Police distributed fliers in neighborhoods such as Federal Hill and Fells Point, areas where sources said Tshamba was believed to frequent. As two Southern District detectives handed fliers to a sandwich shop owner Saturday night, an apparently intoxicated man walked up to an officer sitting in a parked car with his hands raised and said, "Don't shoot. Don't shoot."
The search for Tshamba capped a week of drama that began in the early hours of June 5, when the off-duty Baltimore police officer fired 13 rounds from his Glock service pistol at Brown during an alley confrontation in the Mount Vernon neighborhood, according to police and eyewitnesses.
Brown touched a female companion of Tshamba's inappropriately, witnesses said, angering the off-duty officer, who withdrew his weapon and challenged Brown to "do it again." Witnesses and police sources said Brown's hands were raised in the air as Tshamba began emptying the weapon.
Within two days, police handed off their investigation to prosecutors and said they had found no credible evidence to justify Tshamba's actions. The Baltimore Sun reported Wednesday that Tshamba had been involved in a prior off-duty shooting in which he had been driving with a blood-alcohol level of .12, over the legal limit of .08 percent.
As police stepped up efforts to publicly pressure prosecutors, Tshamba continued to check in at the Eastern District station and was said to be screening potential attorneys.
Though criminal charges were expected, Tshamba was never placed under surveillance, which some observers found troubling.

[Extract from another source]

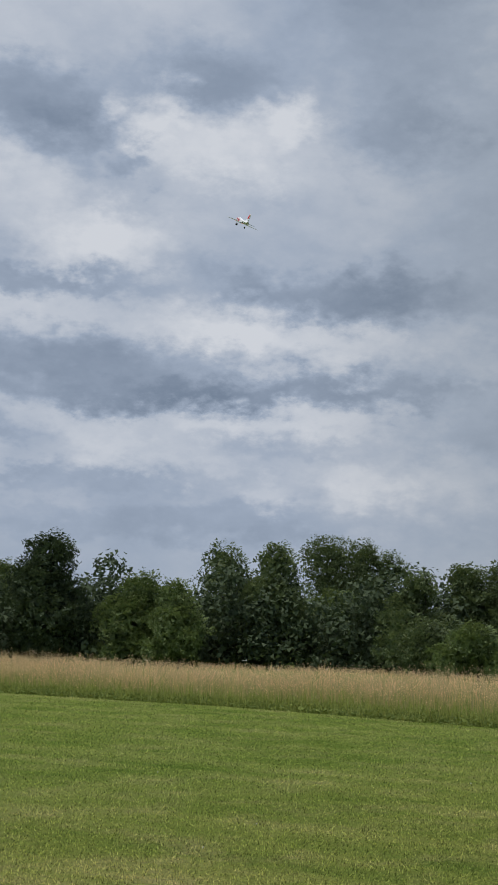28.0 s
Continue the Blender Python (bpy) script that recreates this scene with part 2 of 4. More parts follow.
    cover = n.math("ADD", n.math("ADD", n.math("ADD", closed, n.add("ShaderNodeMapRange", {0: turn, 1: 1.0, 2: 14.0, 3: 0.0, 4: 0.32}).outputs[0]), away), n.math("ADD", bank, high))
    for spots in CLOUD_COVER.values():
        cover = heap(spots, cover)
    mask = n.add("ShaderNodeMapRange", {0: n.math("ADD", cover, n.math("MULTIPLY", grain, 0.55)), 1: 0.14, 2: 0.72, 3: 0.0, 4: 1.0}, interpolation_type="SMOOTHSTEP").outputs[0]
    tone = n.ramp(n.math("DIVIDE", n.math("ADD", turn, 180.0), 360.0), [(0.0, 0.5), (0.505, 0.63), (0.535, 0.40), (0.56, 0.28), (0.78, 0.28), (0.84, 0.38), (0.88, 0.55), (0.95, 0.55), (1.0, 0.5)])
    for spots in CLOUD_TONES.values():
        tone = heap(spots, tone)
    tone = n.math("ADD", tone, n.math("MULTIPLY", grain, 0.6))
    low = n.add("ShaderNodeMapRange", {0: tilt, 1: 0.5, 2: 5.5, 3: 0.55, 4: 0.0}).outputs[0]
    shade = n.ramp(tone, [(0.0, (0.19, 0.250, 0.345)), (0.5, (0.46, 0.535, 0.655)), (1.0, (0.86, 0.88, 0.92))])
    # greyer, thicker cloud over the woods
    thick = n.math("MULTIPLY", n.add("ShaderNodeMapRange", {0: turn, 1: 18.0, 2: 32.0}).outputs[0], n.add("ShaderNodeMapRange", {0: turn, 1: 140.0, 2: 122.0}).outputs[0])
    haze = n.mix(low, shade, (0.45, 0.52, 0.61))
    haze = n.mix(thick, haze, n.mix(1.0, haze, (1.0, 0.95, 0.86), "MULTIPLY"))
    air = n.add("ShaderNodeTexSky", sky_type="NISHITA", sun_disc=False, sun_elevation=radians(SUN_HEIGHT), sun_rotation=radians(-SUN_TURN), air_density=1.0, dust_density=0.9, ozone_density=1.2)
    blue = n.add("ShaderNodeBackground", {"Color": air.outputs[0], "Strength": 0.121})
    cloud = n.add("ShaderNodeBackground", {"Color": haze, "Strength": 1.0})
    both = n.add("ShaderNodeMixShader", {0: mask, 1: blue.outputs[0], 2: cloud.outputs[0]})
    n.add("ShaderNodeOutputWorld", {0: both.outputs[0]})


build_sky()


# ---- materials ----
def material(name):
    m = bpy.data.materials.new(name)
    m.use_nodes = True
    return m, Nodes(m.node_tree)


def plain(name, color, rough=0.6, metal=0.0, spec=0.4, vary=0.08, grain=60.0, bump=0.0):
    m, n = material(name)
    co = n.add("ShaderNodeTexCoord").outputs["Object"]
    fine, broad = n.noise(co, grain), n.noise(co, grain * 0.12)
    k = n.math("ADD", n.math("MULTIPLY", n.math("ADD", fine, broad), vary), 1.0 - vary)
    col = n.mix(1.0, color, n.add("ShaderNodeCombineColor", {0: k, 1: k, 2: k}).outputs[0], "MULTIPLY")
    inputs = {"Base Color": col, "Roughness": rough, "Metallic": metal, "Specular IOR Level": spec}
    if bump:
        inputs["Normal"] = n.add("ShaderNodeBump", {"Strength": bump, "Distance": 0.01, "Height": fine}).outputs[0]
    n.add("ShaderNodeOutputMaterial", {0: n.add("ShaderNodeBsdfPrincipled", inputs).outputs[0]})
    return m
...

Veteran Baltimore trial attorney Andrew C. White said he found it "troubling" that Tshamba hadn't been located more than 24 hours after a warrant was issued for his arrest.
"They should definitely be able to find somebody as publicly available as a police officer in 20 minutes," said White, who has no involvement in the case. He said police should have placed Tshamba under surveillance by one or two fellow officers, "so they could be sure they knew where he was."
White noted that police in Connecticut kept Yale University animal lab technician Raymond Clark III under close watch last year while they weighed evidence against him in the slaying of 24-year-old graduate student Annie Le. Clark was eventually arrested and charged with her murder.
Former Baltimore Police Commissioner Edward T. Norris, who now hosts a radio show, said, "If you're planning to charge someone with a capital crime, you would want to keep them under surveillance." But he said that Tshamba's apparent decision to flee could not necessarily have been anticipated.
"In terms of policemen charged with crimes like this, very few, if any, can I remember fleeing," Norris said.
Guglielmi said Baltimore police had to "treat this like any other homicide suspect. If you put somebody under surveillance, that could become an issue at trial." He said "all of Tshamba's weapons" had been seized, and police had no inkling that he would flee. He was believed to be staying with friends, and his family was cooperating with police.
He chastised the media, saying that word of the search for Tshamba might have given the officer a chance to disappear.
But Cohen said leaks from the department about the investigation had deeply troubled his client, saying he was being "served up on a silver platter." He said Tshamba is eager to tell his side when the appropriate time comes. He refused to take a breath test to show whether he had been drinking and has not given any statement to investigating officers.
He also said Tshamba was startled by a death threat reported to police earlier in the week. Police received a call from someone claiming to be a relative of Brown, who said a young cousin was intent on revenge. Sources say that the call was ultimately deemed to be a hoax, but Cohen said that message never got back to Tshamba.
"As soon as I have a dialogue with him, I will tell him 'You have to turn yourself in,'" Cohen said. "If I have to pick him up somewhere, I will."
Tshamba, whose past includes lawsuits over paternity, child support and unpaid rent, had a history of late-night episodes involving alcohol and gun violence that predated last weekend's fatal shooting. He was said to be a regular at upscale clubs in the city, but was generally low-key.
He was suspended for eight days but allowed to remain on the city police force after a 2005 incident in which he shot a man in the foot after an off-duty altercation that included driving under the influence of alcohol. In 2006, he was disciplined again after losing control of his car on Pulaski Highway just before 2 a.m.
Outside City Hall, friends and associates of Brown who gathered for the vigil, shared memories of the East Baltimore resident, whose Marine service included four years of combat duty in Iraq.
"Justice is still out there to be served," said Brown's sister, Chantay Kangalee, who was with him when he was shot. She organized the vigil, choosing the spot in front of City Hall because, "It's too hard to go back to the scene of everything."
Several Marines from Brown's unit attended, with some driving from as far away as St. Mary's County.
Marine James Maguire called Brown "outgoing, honest and friendly," and called what happened "an injustice."
"It's so sad," said Dargan, "that he went through all of that [serving in Iraq,] and now he had to come here to get killed by someone who is supposed to be upholding the law."